▶ Task directions:
Every line of the material is to be quoted verbatim, minus the pictures.

________________________________________

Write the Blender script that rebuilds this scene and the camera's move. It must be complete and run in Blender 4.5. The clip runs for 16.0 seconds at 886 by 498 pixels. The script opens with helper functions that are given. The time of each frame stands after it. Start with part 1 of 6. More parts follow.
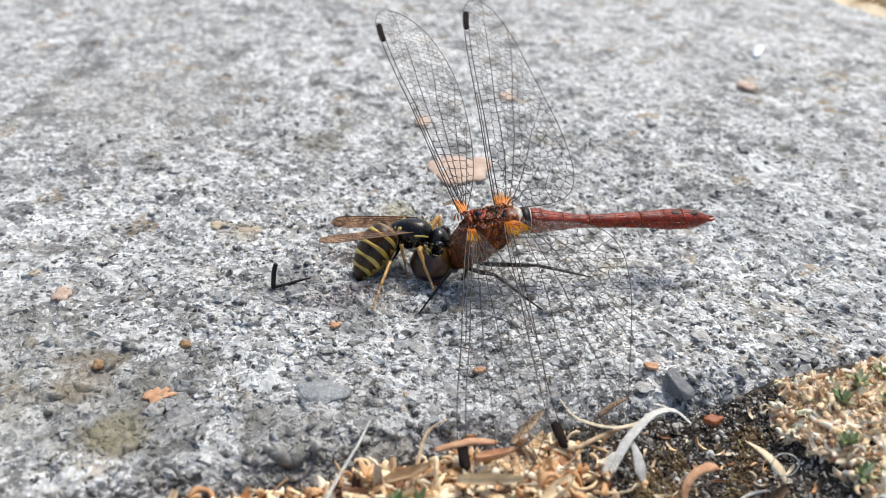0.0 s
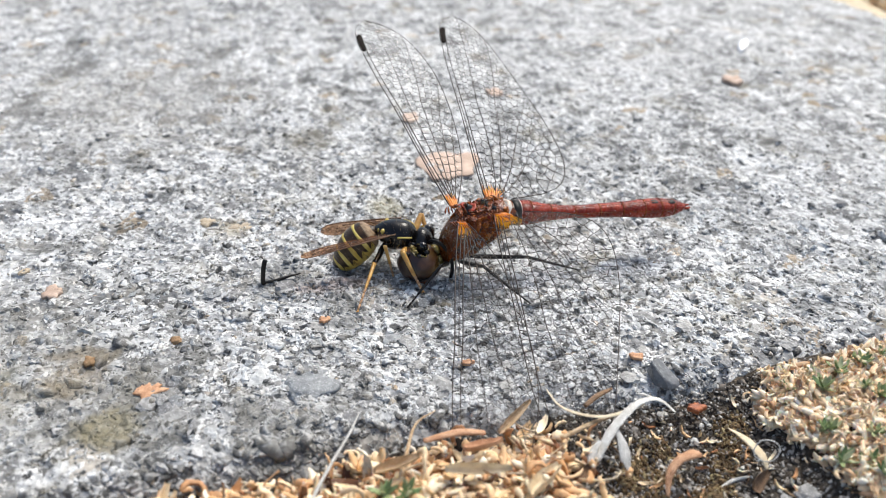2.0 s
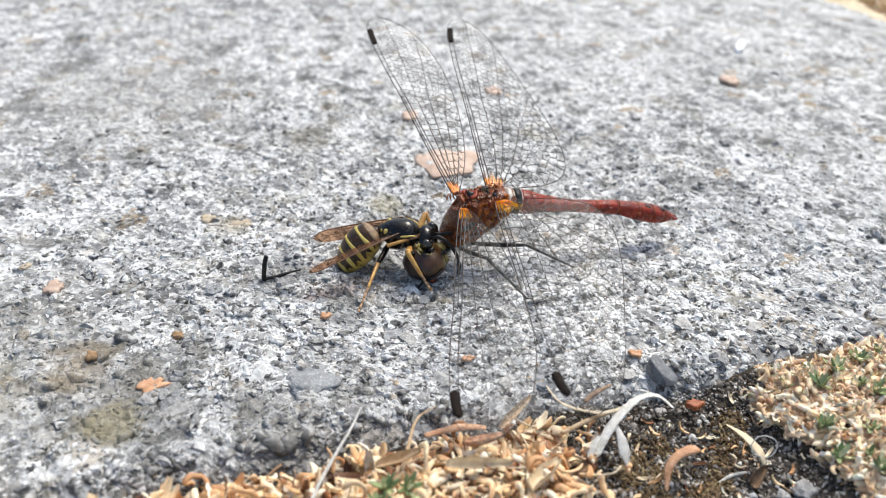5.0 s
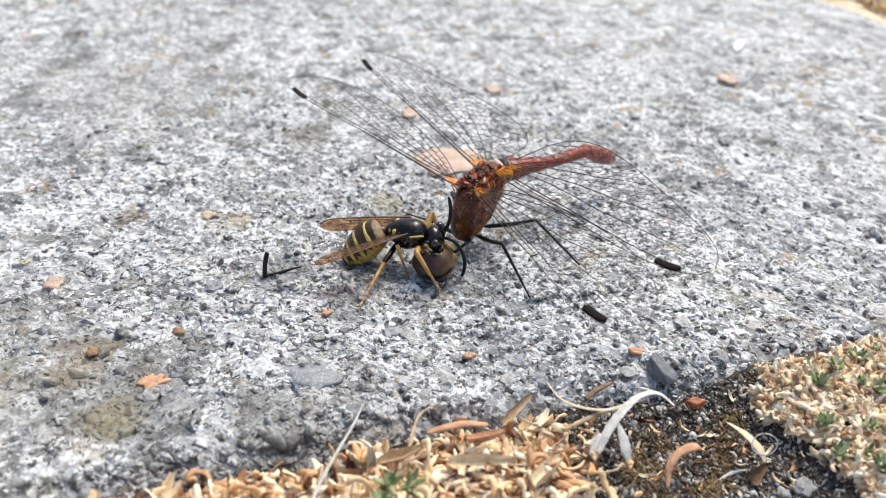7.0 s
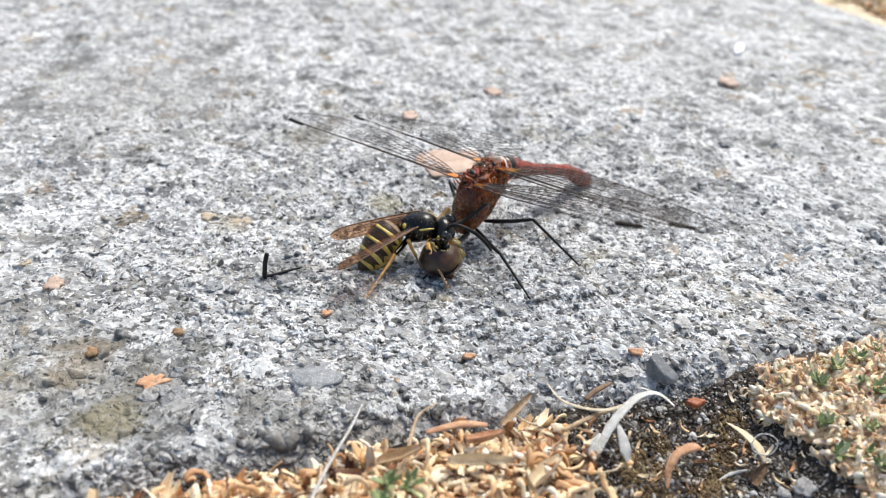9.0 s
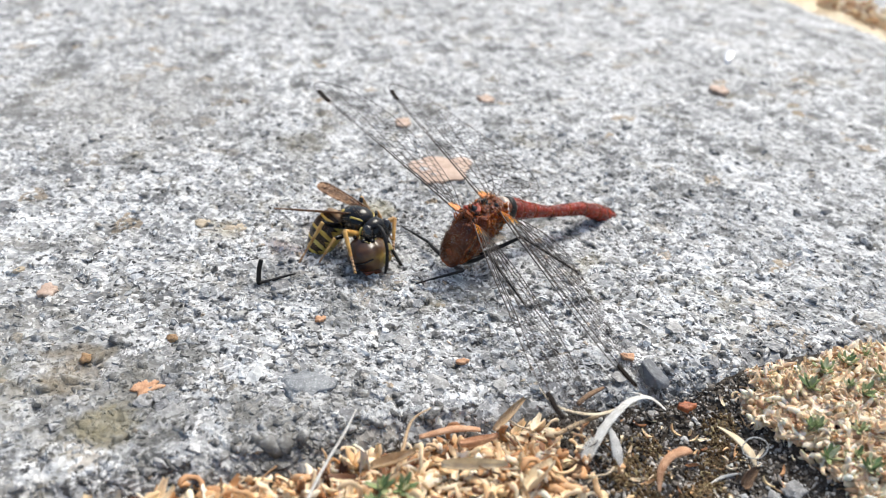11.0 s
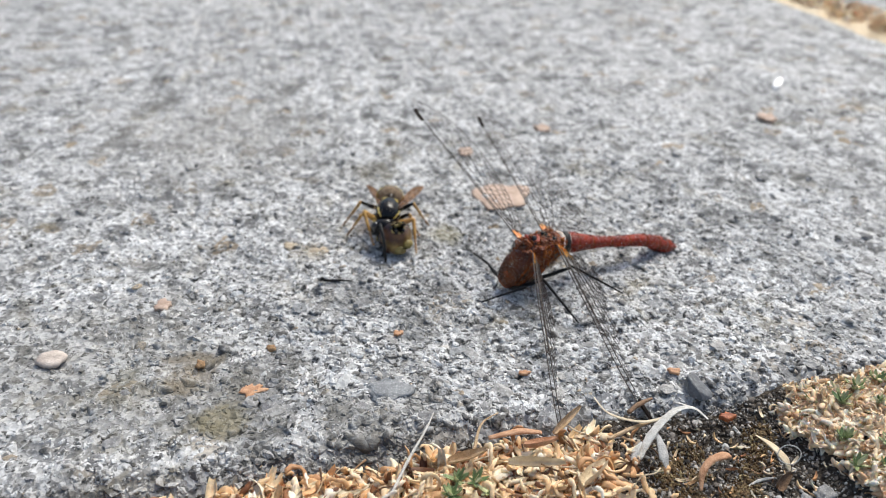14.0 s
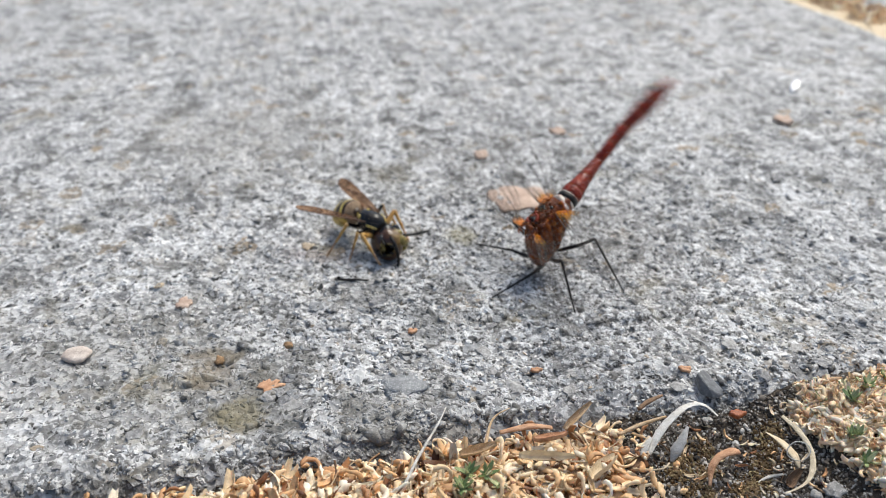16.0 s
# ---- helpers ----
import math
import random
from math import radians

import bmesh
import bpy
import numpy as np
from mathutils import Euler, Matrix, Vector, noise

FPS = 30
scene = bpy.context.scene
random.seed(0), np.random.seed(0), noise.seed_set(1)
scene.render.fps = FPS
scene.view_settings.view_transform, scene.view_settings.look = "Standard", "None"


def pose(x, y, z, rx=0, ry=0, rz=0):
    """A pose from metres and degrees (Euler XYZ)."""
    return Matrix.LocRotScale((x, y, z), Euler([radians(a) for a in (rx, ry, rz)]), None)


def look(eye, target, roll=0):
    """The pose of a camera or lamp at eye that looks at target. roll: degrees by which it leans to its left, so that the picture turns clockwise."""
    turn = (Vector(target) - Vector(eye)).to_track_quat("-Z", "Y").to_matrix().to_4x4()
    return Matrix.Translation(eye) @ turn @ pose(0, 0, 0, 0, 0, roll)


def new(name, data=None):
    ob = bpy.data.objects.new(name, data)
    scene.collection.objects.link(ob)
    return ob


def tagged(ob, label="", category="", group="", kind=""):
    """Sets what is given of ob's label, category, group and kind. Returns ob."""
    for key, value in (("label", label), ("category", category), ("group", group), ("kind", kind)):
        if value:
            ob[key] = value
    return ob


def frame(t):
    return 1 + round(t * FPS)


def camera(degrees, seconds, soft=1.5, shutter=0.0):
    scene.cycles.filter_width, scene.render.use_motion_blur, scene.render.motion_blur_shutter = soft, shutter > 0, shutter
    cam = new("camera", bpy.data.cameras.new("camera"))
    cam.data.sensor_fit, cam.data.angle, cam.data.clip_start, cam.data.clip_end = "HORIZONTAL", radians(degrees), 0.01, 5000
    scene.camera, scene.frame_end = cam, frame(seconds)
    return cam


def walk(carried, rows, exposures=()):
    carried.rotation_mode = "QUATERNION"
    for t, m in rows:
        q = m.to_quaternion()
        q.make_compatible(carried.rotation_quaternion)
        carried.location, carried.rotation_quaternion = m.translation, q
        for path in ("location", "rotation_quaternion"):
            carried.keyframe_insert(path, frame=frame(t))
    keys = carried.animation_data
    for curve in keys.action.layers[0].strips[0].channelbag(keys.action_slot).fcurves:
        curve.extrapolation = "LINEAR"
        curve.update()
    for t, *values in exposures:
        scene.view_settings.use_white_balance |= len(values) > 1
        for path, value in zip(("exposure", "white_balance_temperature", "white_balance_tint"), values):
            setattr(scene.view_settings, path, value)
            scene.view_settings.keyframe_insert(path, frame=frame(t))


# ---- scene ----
from mathutils.bvhtree import BVHTree

MM = 0.001


def mm(v):
    return Vector(v) * MM


PATH = [
    (0, (0.75, -75.53, 49.83), (-1.51, 1.92, 0.24), 2.13),
    (0.5, (0.80, -75.53, 49.94), (-1.29, 1.81, 0.16), 2.17),
    (1, (0.93, -75.94, 50.24), (-0.43, 1.23, 0.17), 2.20),
    (1.5, (1.24, -76.24, 50.42), (-0.10, 1.08, 0.58), 1.92),
    (2, (1.26, -76.41, 50.17), (0.02, 0.84, 0.22), 1.95),
    (2.5, (1.11, -76.46, 50.07), (0.05, 0.82, 0.16), 2.05),
    (3, (1.01, -76.40, 50.03), (-0.07, 0.85, 0.08), 2.08),
    (3.5, (1.01, -76.68, 50.07), (0.04, 0.50, 0.00), 2.20),
    (4, (0.63, -76.87, 50.33), (0.02, 0.34, 0.32), 2.48),
    (6.5, (0.72, -77.08, 50.02), (0.10, 0.09, -0.05), 2.53),
    (7, (0.00, -77.16, 50.11), (0.00, 0.00, 0.00), 3.00),
    (7.5, (0.05, -77.21, 49.94), (-0.13, 0.04, -0.02), 2.90),
    (8, (-0.06, -77.23, 49.95), (-0.22, 0.01, -0.04), 2.95),
    (8.5, (-0.01, -77.32, 49.81), (-0.29, -0.03, -0.10), 2.86),
    (9, (0.22, -77.37, 49.79), (0.00, 0.06, 0.11), 2.91),
    (11.5, (0.26, -78.35, 50.14), (1.03, -0.38, 1.31), 3.25),
    (12, (-0.11, -79.38, 50.79), (0.72, -1.30, 2.13), 3.44),
    (12.5, (-0.75, -81.44, 53.26), (-1.60, -2.77, 5.57), 2.93),
    (13, (-2.52, -84.30, 56.35), (-6.06, -5.55, 8.92), 2.04),
    (13.5, (-2.17, -85.26, 56.44), (-6.93, -6.89, 8.49), 1.51),
    (14, (-1.73, -85.95, 56.42), (-7.36, -7.51, 8.67), 1.14),
    (14.5, (-0.42, -86.67, 56.30), (-8.05, -7.99, 9.23), 0.63),
    (15, (-0.38, -87.33, 56.99), (-8.20, -8.41, 10.36), 0.55),
    (15.5, (-0.73, -87.85, 56.98), (-8.71, -9.32, 9.72), 0.56),
    (16, (-0.71, -87.71, 56.60), (-8.92, -9.14, 9.45), 0.20),
]
cam = camera(62.0, 16.0, soft=0.9, shutter=0.8)
cam.data.dof.use_dof = True
cam.data.dof.focus_distance = 0.0800
cam.data.dof.aperture_fstop = 32.0
walk(cam, [(t, look(mm(eye), mm(target), roll)) for t, eye, target, roll in PATH], exposures=[(0, 0.27, 6380, 6), (0.5, 0.37, 6380, 6), (1, 0.38, 6380, 6), (3.5, 0.45, 6380, 6), (9, 0.46, 6380, 6), (12, 0.37, 6380, 6), (12.8, 0.21, 6380, 6), (16, 0.12, 6380, 6)])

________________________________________

▶ Task solution:
Write the Blender script that rebuilds this scene and the camera's move. It must be complete and run in Blender 4.5. The clip runs for 16.0 seconds at 886 by 498 pixels. The script opens with helper functions that are given. The time of each frame stands after it. Start with part 1 of 6. More parts follow.
0.0 s
2.0 s
5.0 s
7.0 s
9.0 s
11.0 s
14.0 s
16.0 s
# ---- helpers ----
import math
import random
from math import radians

import bmesh
import bpy
import numpy as np
from mathutils import Euler, Matrix, Vector, noise

FPS = 30
scene = bpy.context.scene
random.seed(0), np.random.seed(0), noise.seed_set(1)
scene.render.fps = FPS
scene.view_settings.view_transform, scene.view_settings.look = "Standard", "None"


def pose(x, y, z, rx=0, ry=0, rz=0):
    """A pose from metres and degrees (Euler XYZ)."""
    return Matrix.LocRotScale((x, y, z), Euler([radians(a) for a in (rx, ry, rz)]), None)


def look(eye, target, roll=0):
    """The pose of a camera or lamp at eye that looks at target. roll: degrees by which it leans to its left, so that the picture turns clockwise."""
    turn = (Vector(target) - Vector(eye)).to_track_quat("-Z", "Y").to_matrix().to_4x4()
    return Matrix.Translation(eye) @ turn @ pose(0, 0, 0, 0, 0, roll)


def new(name, data=None):
    ob = bpy.data.objects.new(name, data)
    scene.collection.objects.link(ob)
    return ob


def tagged(ob, label="", category="", group="", kind=""):
    """Sets what is given of ob's label, category, group and kind. Returns ob."""
    for key, value in (("label", label), ("category", category), ("group", group), ("kind", kind)):
        if value:
            ob[key] = value
    return ob


def frame(t):
    return 1 + round(t * FPS)


def camera(degrees, seconds, soft=1.5, shutter=0.0):
    scene.cycles.filter_width, scene.render.use_motion_blur, scene.render.motion_blur_shutter = soft, shutter > 0, shutter
    cam = new("camera", bpy.data.cameras.new("camera"))
    cam.data.sensor_fit, cam.data.angle, cam.data.clip_start, cam.data.clip_end = "HORIZONTAL", radians(degrees), 0.01, 5000
    scene.camera, scene.frame_end = cam, frame(seconds)
    return cam


def walk(carried, rows, exposures=()):
    carried.rotation_mode = "QUATERNION"
    for t, m in rows:
        q = m.to_quaternion()
        q.make_compatible(carried.rotation_quaternion)
        carried.location, carried.rotation_quaternion = m.translation, q
        for path in ("location", "rotation_quaternion"):
            carried.keyframe_insert(path, frame=frame(t))
    keys = carried.animation_data
    for curve in keys.action.layers[0].strips[0].channelbag(keys.action_slot).fcurves:
        curve.extrapolation = "LINEAR"
        curve.update()
    for t, *values in exposures:
        scene.view_settings.use_white_balance |= len(values) > 1
        for path, value in zip(("exposure", "white_balance_temperature", "white_balance_tint"), values):
            setattr(scene.view_settings, path, value)
            scene.view_settings.keyframe_insert(path, frame=frame(t))


# ---- scene ----
from mathutils.bvhtree import BVHTree

MM = 0.001


def mm(v):
    return Vector(v) * MM


PATH = [
    (0, (0.75, -75.53, 49.83), (-1.51, 1.92, 0.24), 2.13),
    (0.5, (0.80, -75.53, 49.94), (-1.29, 1.81, 0.16), 2.17),
    (1, (0.93, -75.94, 50.24), (-0.43, 1.23, 0.17), 2.20),
    (1.5, (1.24, -76.24, 50.42), (-0.10, 1.08, 0.58), 1.92),
    (2, (1.26, -76.41, 50.17), (0.02, 0.84, 0.22), 1.95),
    (2.5, (1.11, -76.46, 50.07), (0.05, 0.82, 0.16), 2.05),
    (3, (1.01, -76.40, 50.03), (-0.07, 0.85, 0.08), 2.08),
    (3.5, (1.01, -76.68, 50.07), (0.04, 0.50, 0.00), 2.20),
    (4, (0.63, -76.87, 50.33), (0.02, 0.34, 0.32), 2.48),
    (6.5, (0.72, -77.08, 50.02), (0.10, 0.09, -0.05), 2.53),
    (7, (0.00, -77.16, 50.11), (0.00, 0.00, 0.00), 3.00),
    (7.5, (0.05, -77.21, 49.94), (-0.13, 0.04, -0.02), 2.90),
    (8, (-0.06, -77.23, 49.95), (-0.22, 0.01, -0.04), 2.95),
    (8.5, (-0.01, -77.32, 49.81), (-0.29, -0.03, -0.10), 2.86),
    (9, (0.22, -77.37, 49.79), (0.00, 0.06, 0.11), 2.91),
    (11.5, (0.26, -78.35, 50.14), (1.03, -0.38, 1.31), 3.25),
    (12, (-0.11, -79.38, 50.79), (0.72, -1.30, 2.13), 3.44),
    (12.5, (-0.75, -81.44, 53.26), (-1.60, -2.77, 5.57), 2.93),
    (13, (-2.52, -84.30, 56.35), (-6.06, -5.55, 8.92), 2.04),
    (13.5, (-2.17, -85.26, 56.44), (-6.93, -6.89, 8.49), 1.51),
    (14, (-1.73, -85.95, 56.42), (-7.36, -7.51, 8.67), 1.14),
    (14.5, (-0.42, -86.67, 56.30), (-8.05, -7.99, 9.23), 0.63),
    (15, (-0.38, -87.33, 56.99), (-8.20, -8.41, 10.36), 0.55),
    (15.5, (-0.73, -87.85, 56.98), (-8.71, -9.32, 9.72), 0.56),
    (16, (-0.71, -87.71, 56.60), (-8.92, -9.14, 9.45), 0.20),
]
cam = camera(62.0, 16.0, soft=0.9, shutter=0.8)
cam.data.dof.use_dof = True
cam.data.dof.focus_distance = 0.0800
cam.data.dof.aperture_fstop = 32.0
walk(cam, [(t, look(mm(eye), mm(target), roll)) for t, eye, target, roll in PATH], exposures=[(0, 0.27, 6380, 6), (0.5, 0.37, 6380, 6), (1, 0.38, 6380, 6), (3.5, 0.45, 6380, 6), (9, 0.46, 6380, 6), (12, 0.37, 6380, 6), (12.8, 0.21, 6380, 6), (16, 0.12, 6380, 6)])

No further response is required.